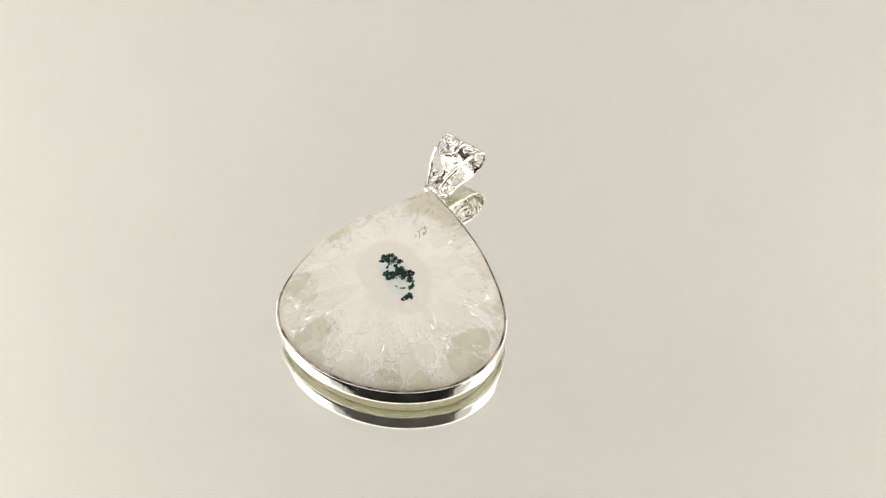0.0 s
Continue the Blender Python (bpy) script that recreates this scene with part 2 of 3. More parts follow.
    crack = n.ramp(n.math("ABSOLUTE", n.math("SUBTRACT", crk, 0.5)), 0.0, 0.014, 1.0, 0.0)
    point = n.ramp(sep.outputs[1], 0.009, 0.019, 0.0, 0.06)
    where = n.ramp(n.math("ADD", n.noise(co, 170, 2).outputs[0], point), 0.60, 0.67)
    where = n.math("MAXIMUM", where, n.math("MAXIMUM", patch(1.6, 12.3, 75, 2.6, 0.7), patch(5.9, 16.4, 110, 1.5, 0.5)))
    edge = n.ramp(radius, 0.008, 0.015)
    body = n.mix(n.math("MULTIPLY", n.math("MULTIPLY", crack, where), n.math("MULTIPLY", edge, 0.8)), body, (0.20, 0.13, 0.07, 1))
    drawn = n.vec("MULTIPLY", co, (1100.0, 2100.0, 1100.0))
    stain = n.ramp(n.noise(drawn, 1.0, 4, 0.65, 0.8).outputs[0], 0.44, 0.55)
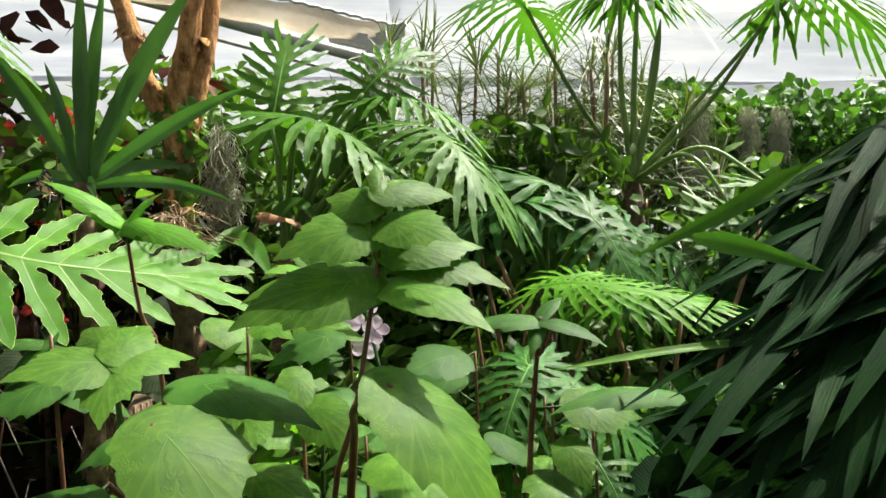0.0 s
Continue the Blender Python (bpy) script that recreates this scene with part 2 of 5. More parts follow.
def tube(points, radii, sides=6, mesh=None, lumps=0.0):
    """A round stalk along a line, with closed ends."""
    p = np.asarray(points, float)
    r = np.broadcast_to(np.asarray(radii, float), len(p))
    d = np.gradient(p, axis=0)
    d /= np.linalg.norm(d, axis=1, keepdims=True) + 1e-12
    ref = np.array([0.31, 0.87, 0.39]) if abs(d[0] @ [0.31, 0.87, 0.39]) < 0.9 else np.array([1.0, 0, 0])
    vs, x = [], ref
    for i in range(len(p)):
        x = x - (x @ d[i]) * d[i]
        x = x / (np.linalg.norm(x) + 1e-12)
        y = np.cross(d[i], x)
        for k in range(sides):
            a = 2 * math.pi * k / sides
            rr = r[i] * (1 + lumps * math.sin(3.1 * a + 1.7 * i) * math.cos(0.9 * i + a))
            vs.append(p[i] + rr * (math.cos(a) * x + math.sin(a) * y))
    fs = [(i * sides + k, i * sides + (k + 1) % sides, (i + 1) * sides + (k + 1) % sides, (i + 1) * sides + k)
          for i in range(len(p) - 1) for k in range(sides)]
    fs += [tuple(range(sides))[::-1], tuple((len(p) - 1) * sides + k for k in range(sides))]
    uv = [(k / sides * 0.1, i * 0.02) for i in range(len(p)) for k in range(sides)]
    return (mesh or Mesh()).add(vs, fs, uv)


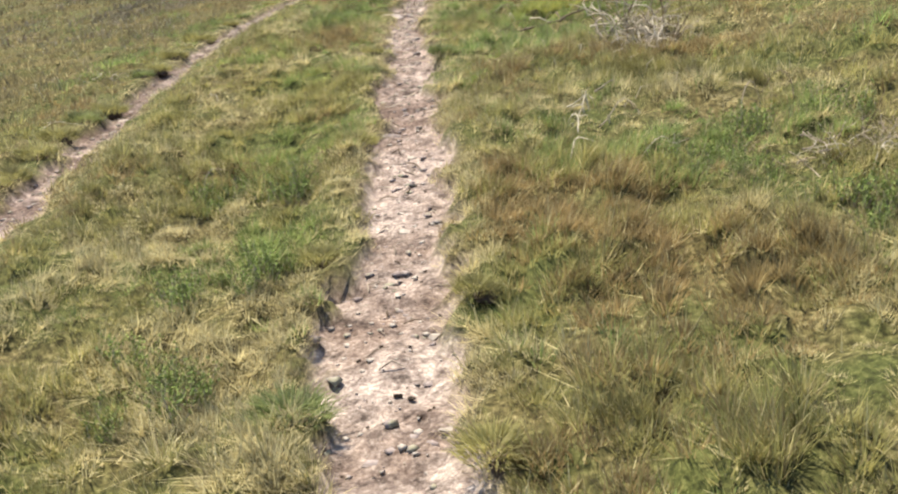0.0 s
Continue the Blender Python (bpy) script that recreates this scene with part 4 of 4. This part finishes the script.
LEFT_FIELD = ((-9, -2.0, 8, 40, 0.55), (-16, -2.6, 20, 62, 0.45))
RIGHT_FIELD = ((2.0, 7.5, 14, 40, 0.30), (5, 16, 22, 55, 0.24))
stalk_field("stalks_charred", M_CHAR, 12000, (*LEFT_FIELD, *RIGHT_FIELD), "short charred heather stalks in the grass")
stalk_field("stalks_grey", M_GREYWOOD, 25000, (*LEFT_FIELD, *RIGHT_FIELD, (0.6, 3, 12, 30, 0.02)), "short grey heather stalks in the grass")
stalk_field("stalks_pale", M_BLEACH, 12500, ((-9, -1.8, 9, 40, 0.9), (1.8, 8, 12, 40, 1.1), (6, 18, 24, 60, 0.8), (0.5, 2.2, 5, 30, 0.04)), "bleached broken heather stalks in the grass")


# ---- single fallen sticks ----
def stick(x, y, length, heading, mat, label, thick=0.006, lift=0.05, forks=1, drop=0.0):
    ob = empty("stick", x, y, label, "stick", "fallen sticks")
    thick = thick * 0.62
    way = Vector((math.cos(radians(heading)), math.sin(radians(heading)), 0.15))
    z0 = ob.location.z
    main = crooked(Vector((0, 0, 0.012)), way, length, 0.30, Vector((0, 0, -0.03)), 8, 0.16)
    for i, p in enumerate(main):
        p.z = float(height(x + p.x, y + p.y)) - z0 + thick + lift * math.sin(math.pi * i / 8) + drop
    verts, faces = [], []
    tube(verts, faces, main, [thick * (1 - 0.07 * i) for i in range(9)])
    mesh_object("branch", verts, faces, mat, ob, True)
    for _ in range(forks):
        i = pick.randint(2, 6)
        verts, faces = [], []
        twig = crooked(main[i], Vector((pick.uniform(-1, 1), pick.uniform(-1, 1), 0.15)), length * 0.28, 0.25, Vector((0, 0, -0.04)), 4)
        tube(verts, faces, twig, [thick * 0.65 * (1 - 0.14 * j) for j in range(5)], 4)
        mesh_object("twig", verts, faces, mat, ob, True)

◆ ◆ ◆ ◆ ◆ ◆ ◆

Given request. Extract the text of all the records above verbatim, excluding pictures.

Task response.
0.0 s
Continue the Blender Python (bpy) script that recreates this scene with part 2 of 3. More parts follow.
    crack = n.ramp(n.math("ABSOLUTE", n.math("SUBTRACT", crk, 0.5)), 0.0, 0.014, 1.0, 0.0)
    point = n.ramp(sep.outputs[1], 0.009, 0.019, 0.0, 0.06)
    where = n.ramp(n.math("ADD", n.noise(co, 170, 2).outputs[0], point), 0.60, 0.67)
    where = n.math("MAXIMUM", where, n.math("MAXIMUM", patch(1.6, 12.3, 75, 2.6, 0.7), patch(5.9, 16.4, 110, 1.5, 0.5)))
    edge = n.ramp(radius, 0.008, 0.015)
    body = n.mix(n.math("MULTIPLY", n.math("MULTIPLY", crack, where), n.math("MULTIPLY", edge, 0.8)), body, (0.20, 0.13, 0.07, 1))
    drawn = n.vec("MULTIPLY", co, (1100.0, 2100.0, 1100.0))
    stain = n.ramp(n.noise(drawn, 1.0, 4, 0.65, 0.8).outputs[0], 0.44, 0.55)
0.0 s
Continue the Blender Python (bpy) script that recreates this scene with part 2 of 5. More parts follow.
def tube(points, radii, sides=6, mesh=None, lumps=0.0):
    """A round stalk along a line, with closed ends."""
    p = np.asarray(points, float)
    r = np.broadcast_to(np.asarray(radii, float), len(p))
    d = np.gradient(p, axis=0)
    d /= np.linalg.norm(d, axis=1, keepdims=True) + 1e-12
    ref = np.array([0.31, 0.87, 0.39]) if abs(d[0] @ [0.31, 0.87, 0.39]) < 0.9 else np.array([1.0, 0, 0])
    vs, x = [], ref
    for i in range(len(p)):
        x = x - (x @ d[i]) * d[i]
        x = x / (np.linalg.norm(x) + 1e-12)
        y = np.cross(d[i], x)
        for k in range(sides):
            a = 2 * math.pi * k / sides
            rr = r[i] * (1 + lumps * math.sin(3.1 * a + 1.7 * i) * math.cos(0.9 * i + a))
            vs.append(p[i] + rr * (math.cos(a) * x + math.sin(a) * y))
    fs = [(i * sides + k, i * sides + (k + 1) % sides, (i + 1) * sides + (k + 1) % sides, (i + 1) * sides + k)
          for i in range(len(p) - 1) for k in range(sides)]
    fs += [tuple(range(sides))[::-1], tuple((len(p) - 1) * sides + k for k in range(sides))]
    uv = [(k / sides * 0.1, i * 0.02) for i in range(len(p)) for k in range(sides)]
    return (mesh or Mesh()).add(vs, fs, uv)


0.0 s
Continue the Blender Python (bpy) script that recreates this scene with part 4 of 4. This part finishes the script.
LEFT_FIELD = ((-9, -2.0, 8, 40, 0.55), (-16, -2.6, 20, 62, 0.45))
RIGHT_FIELD = ((2.0, 7.5, 14, 40, 0.30), (5, 16, 22, 55, 0.24))
stalk_field("stalks_charred", M_CHAR, 12000, (*LEFT_FIELD, *RIGHT_FIELD), "short charred heather stalks in the grass")
stalk_field("stalks_grey", M_GREYWOOD, 25000, (*LEFT_FIELD, *RIGHT_FIELD, (0.6, 3, 12, 30, 0.02)), "short grey heather stalks in the grass")
stalk_field("stalks_pale", M_BLEACH, 12500, ((-9, -1.8, 9, 40, 0.9), (1.8, 8, 12, 40, 1.1), (6, 18, 24, 60, 0.8), (0.5, 2.2, 5, 30, 0.04)), "bleached broken heather stalks in the grass")


# ---- single fallen sticks ----
def stick(x, y, length, heading, mat, label, thick=0.006, lift=0.05, forks=1, drop=0.0):
    ob = empty("stick", x, y, label, "stick", "fallen sticks")
    thick = thick * 0.62
    way = Vector((math.cos(radians(heading)), math.sin(radians(heading)), 0.15))
    z0 = ob.location.z
    main = crooked(Vector((0, 0, 0.012)), way, length, 0.30, Vector((0, 0, -0.03)), 8, 0.16)
    for i, p in enumerate(main):
        p.z = float(height(x + p.x, y + p.y)) - z0 + thick + lift * math.sin(math.pi * i / 8) + drop
    verts, faces = [], []
    tube(verts, faces, main, [thick * (1 - 0.07 * i) for i in range(9)])
    mesh_object("branch", verts, faces, mat, ob, True)
    for _ in range(forks):
        i = pick.randint(2, 6)
        verts, faces = [], []
        twig = crooked(main[i], Vector((pick.uniform(-1, 1), pick.uniform(-1, 1), 0.15)), length * 0.28, 0.25, Vector((0, 0, -0.04)), 4)
        tube(verts, faces, twig, [thick * 0.65 * (1 - 0.14 * j) for j in range(5)], 4)
        mesh_object("twig", verts, faces, mat, ob, True)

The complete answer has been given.